[Scripts that build animated scenes]
........

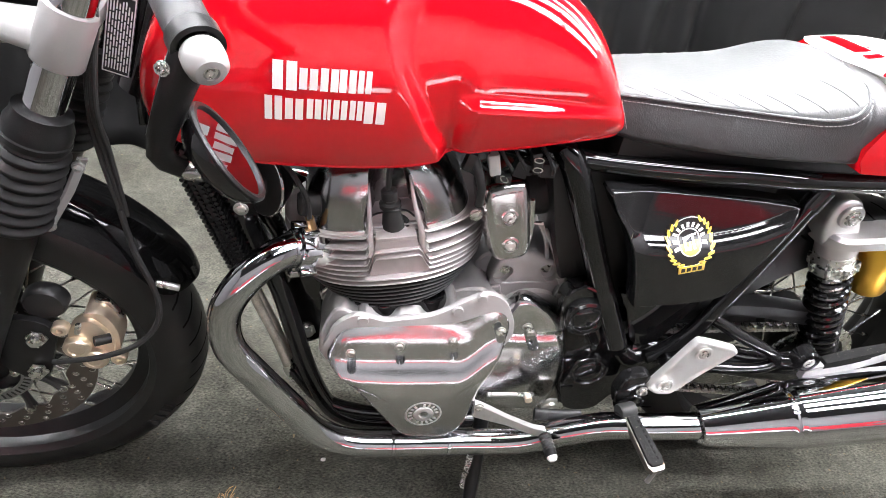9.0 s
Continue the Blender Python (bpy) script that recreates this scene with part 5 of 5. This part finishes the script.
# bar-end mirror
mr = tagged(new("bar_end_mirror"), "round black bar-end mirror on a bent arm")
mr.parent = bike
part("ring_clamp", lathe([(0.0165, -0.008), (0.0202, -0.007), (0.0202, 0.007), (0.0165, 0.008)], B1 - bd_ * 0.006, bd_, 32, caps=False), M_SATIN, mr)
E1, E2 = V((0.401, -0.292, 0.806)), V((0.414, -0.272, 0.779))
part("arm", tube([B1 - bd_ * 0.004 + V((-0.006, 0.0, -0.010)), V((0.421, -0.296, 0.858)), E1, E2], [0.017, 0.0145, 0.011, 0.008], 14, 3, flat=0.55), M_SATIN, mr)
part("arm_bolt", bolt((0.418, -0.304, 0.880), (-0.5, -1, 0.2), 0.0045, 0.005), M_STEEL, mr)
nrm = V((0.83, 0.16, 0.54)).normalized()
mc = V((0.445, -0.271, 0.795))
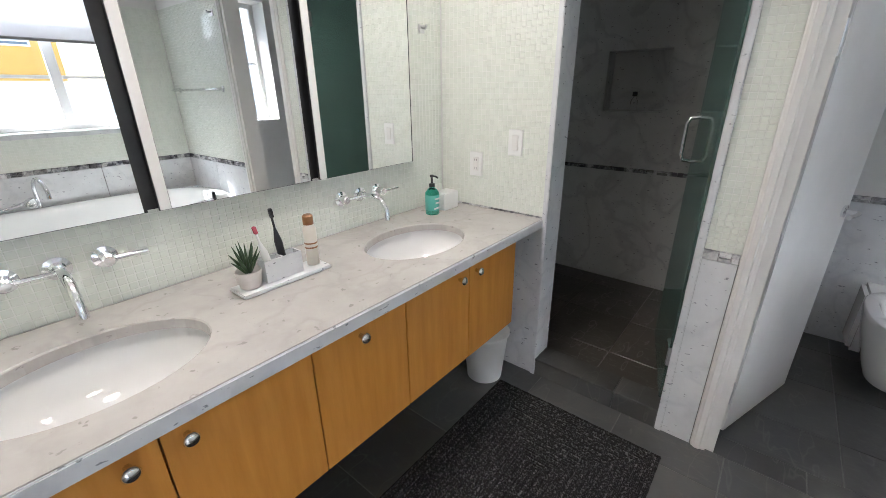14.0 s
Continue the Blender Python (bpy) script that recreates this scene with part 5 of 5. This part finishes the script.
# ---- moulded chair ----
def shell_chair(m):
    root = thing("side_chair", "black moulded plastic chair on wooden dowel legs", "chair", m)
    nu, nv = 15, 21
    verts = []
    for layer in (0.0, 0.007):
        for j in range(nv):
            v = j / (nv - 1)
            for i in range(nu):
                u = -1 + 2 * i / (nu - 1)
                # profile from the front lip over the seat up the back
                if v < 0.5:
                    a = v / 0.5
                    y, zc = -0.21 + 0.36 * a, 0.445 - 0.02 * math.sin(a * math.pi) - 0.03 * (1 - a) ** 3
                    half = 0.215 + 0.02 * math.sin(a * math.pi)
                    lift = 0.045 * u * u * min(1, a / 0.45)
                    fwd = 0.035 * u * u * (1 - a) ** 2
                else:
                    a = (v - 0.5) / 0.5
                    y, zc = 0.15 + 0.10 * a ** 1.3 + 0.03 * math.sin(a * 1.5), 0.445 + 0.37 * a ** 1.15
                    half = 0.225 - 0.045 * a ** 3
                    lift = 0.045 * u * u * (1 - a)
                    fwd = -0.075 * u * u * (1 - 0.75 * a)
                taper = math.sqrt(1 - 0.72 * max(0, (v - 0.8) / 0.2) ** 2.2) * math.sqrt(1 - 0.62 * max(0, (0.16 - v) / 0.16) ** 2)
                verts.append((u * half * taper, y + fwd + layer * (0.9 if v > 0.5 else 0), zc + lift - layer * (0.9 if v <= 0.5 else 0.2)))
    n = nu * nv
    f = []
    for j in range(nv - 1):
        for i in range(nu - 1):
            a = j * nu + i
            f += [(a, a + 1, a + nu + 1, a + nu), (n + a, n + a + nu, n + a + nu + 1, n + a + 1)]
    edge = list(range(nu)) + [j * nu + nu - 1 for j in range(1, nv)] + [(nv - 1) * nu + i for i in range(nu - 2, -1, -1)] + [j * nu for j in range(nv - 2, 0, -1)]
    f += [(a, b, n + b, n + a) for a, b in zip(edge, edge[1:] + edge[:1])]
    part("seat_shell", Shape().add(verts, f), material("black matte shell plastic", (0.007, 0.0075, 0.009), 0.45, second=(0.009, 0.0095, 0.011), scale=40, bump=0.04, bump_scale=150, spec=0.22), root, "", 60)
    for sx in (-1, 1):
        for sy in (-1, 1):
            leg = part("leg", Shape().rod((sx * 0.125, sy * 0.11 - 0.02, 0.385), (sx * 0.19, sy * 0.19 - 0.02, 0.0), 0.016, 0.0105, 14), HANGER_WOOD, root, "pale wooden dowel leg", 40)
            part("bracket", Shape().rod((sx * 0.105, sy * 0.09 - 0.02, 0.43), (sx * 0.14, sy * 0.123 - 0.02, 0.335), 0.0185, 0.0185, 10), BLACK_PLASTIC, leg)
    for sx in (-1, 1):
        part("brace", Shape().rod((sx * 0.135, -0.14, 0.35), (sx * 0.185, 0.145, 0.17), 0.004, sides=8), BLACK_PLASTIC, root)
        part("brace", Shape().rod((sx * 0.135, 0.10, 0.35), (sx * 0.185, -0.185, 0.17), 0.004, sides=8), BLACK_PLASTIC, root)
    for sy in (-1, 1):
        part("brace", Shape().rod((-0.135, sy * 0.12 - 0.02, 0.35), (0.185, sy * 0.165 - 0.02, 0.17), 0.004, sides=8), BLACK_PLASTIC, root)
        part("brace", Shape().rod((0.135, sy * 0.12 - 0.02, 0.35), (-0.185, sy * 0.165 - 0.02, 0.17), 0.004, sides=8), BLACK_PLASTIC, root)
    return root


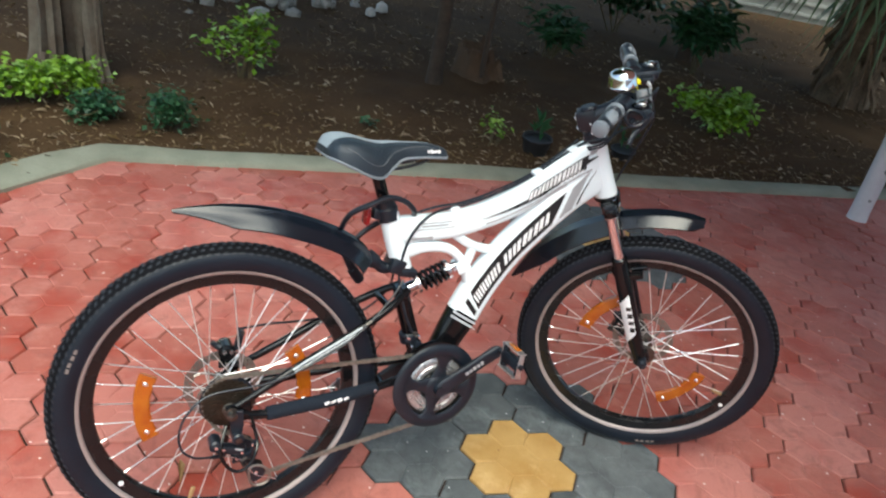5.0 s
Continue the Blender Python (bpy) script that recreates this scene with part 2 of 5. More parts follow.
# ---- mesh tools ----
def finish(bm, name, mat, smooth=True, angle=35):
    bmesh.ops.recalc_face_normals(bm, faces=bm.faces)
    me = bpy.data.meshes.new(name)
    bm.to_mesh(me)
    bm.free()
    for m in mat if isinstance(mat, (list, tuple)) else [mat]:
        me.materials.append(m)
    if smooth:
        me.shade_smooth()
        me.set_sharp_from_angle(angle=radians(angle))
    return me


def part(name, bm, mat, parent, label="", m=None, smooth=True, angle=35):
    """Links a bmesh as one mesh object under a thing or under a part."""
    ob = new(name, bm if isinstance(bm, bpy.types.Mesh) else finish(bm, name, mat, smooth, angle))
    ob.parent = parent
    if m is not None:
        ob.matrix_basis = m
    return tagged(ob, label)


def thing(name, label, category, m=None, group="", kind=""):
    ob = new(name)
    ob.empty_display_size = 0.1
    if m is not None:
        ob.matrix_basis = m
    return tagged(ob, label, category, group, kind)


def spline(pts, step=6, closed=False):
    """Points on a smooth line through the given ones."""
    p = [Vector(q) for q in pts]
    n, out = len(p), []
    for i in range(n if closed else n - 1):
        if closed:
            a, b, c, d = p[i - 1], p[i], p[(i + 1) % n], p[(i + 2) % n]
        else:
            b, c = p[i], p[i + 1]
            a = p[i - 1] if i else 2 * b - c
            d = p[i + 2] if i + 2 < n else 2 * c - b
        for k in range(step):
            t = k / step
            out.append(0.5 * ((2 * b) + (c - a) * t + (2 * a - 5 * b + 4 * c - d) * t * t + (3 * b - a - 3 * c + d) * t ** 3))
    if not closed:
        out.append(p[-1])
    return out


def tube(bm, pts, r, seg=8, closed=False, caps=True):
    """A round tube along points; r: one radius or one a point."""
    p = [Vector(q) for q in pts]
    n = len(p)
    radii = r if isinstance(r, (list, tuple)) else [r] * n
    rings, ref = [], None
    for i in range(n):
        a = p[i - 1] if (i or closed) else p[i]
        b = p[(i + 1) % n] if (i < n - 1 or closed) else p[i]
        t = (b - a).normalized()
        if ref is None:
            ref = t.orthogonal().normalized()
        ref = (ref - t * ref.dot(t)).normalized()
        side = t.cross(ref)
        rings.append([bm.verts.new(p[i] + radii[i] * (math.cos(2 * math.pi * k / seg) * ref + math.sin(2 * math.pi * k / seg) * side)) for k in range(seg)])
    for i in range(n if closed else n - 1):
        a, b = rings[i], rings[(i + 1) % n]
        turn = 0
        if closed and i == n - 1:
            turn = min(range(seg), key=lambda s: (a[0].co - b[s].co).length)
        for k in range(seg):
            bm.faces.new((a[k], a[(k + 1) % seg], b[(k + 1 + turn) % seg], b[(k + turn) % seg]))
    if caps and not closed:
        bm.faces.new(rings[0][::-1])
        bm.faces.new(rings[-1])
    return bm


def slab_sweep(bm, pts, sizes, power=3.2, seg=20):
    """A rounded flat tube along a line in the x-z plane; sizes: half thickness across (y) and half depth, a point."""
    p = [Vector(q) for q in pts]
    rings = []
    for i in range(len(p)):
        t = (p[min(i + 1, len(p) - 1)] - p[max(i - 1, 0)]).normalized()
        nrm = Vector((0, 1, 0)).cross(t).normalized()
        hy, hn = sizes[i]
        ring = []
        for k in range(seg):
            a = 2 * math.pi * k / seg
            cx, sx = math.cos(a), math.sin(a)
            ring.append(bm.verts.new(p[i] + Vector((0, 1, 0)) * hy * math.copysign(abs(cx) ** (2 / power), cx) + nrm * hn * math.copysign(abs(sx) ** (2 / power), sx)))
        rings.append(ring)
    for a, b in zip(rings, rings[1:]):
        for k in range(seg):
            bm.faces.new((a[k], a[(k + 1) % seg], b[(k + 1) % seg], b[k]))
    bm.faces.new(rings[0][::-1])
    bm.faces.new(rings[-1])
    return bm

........

* _EXERCISE TASK_: Repeat these lines exactly and nothing more: the one containing "More parts follow.", the one containing "return tagged(ob, label, category, group, kind)", and all the lines between.

* _THE RESULT_:
Continue the Blender Python (bpy) script that recreates this scene with part 2 of 5. More parts follow.
# ---- mesh tools ----
def finish(bm, name, mat, smooth=True, angle=35):
    bmesh.ops.recalc_face_normals(bm, faces=bm.faces)
    me = bpy.data.meshes.new(name)
    bm.to_mesh(me)
    bm.free()
    for m in mat if isinstance(mat, (list, tuple)) else [mat]:
        me.materials.append(m)
    if smooth:
        me.shade_smooth()
        me.set_sharp_from_angle(angle=radians(angle))
    return me


def part(name, bm, mat, parent, label="", m=None, smooth=True, angle=35):
    """Links a bmesh as one mesh object under a thing or under a part."""
    ob = new(name, bm if isinstance(bm, bpy.types.Mesh) else finish(bm, name, mat, smooth, angle))
    ob.parent = parent
    if m is not None:
        ob.matrix_basis = m
    return tagged(ob, label)


def thing(name, label, category, m=None, group="", kind=""):
    ob = new(name)
    ob.empty_display_size = 0.1
    if m is not None:
        ob.matrix_basis = m
    return tagged(ob, label, category, group, kind)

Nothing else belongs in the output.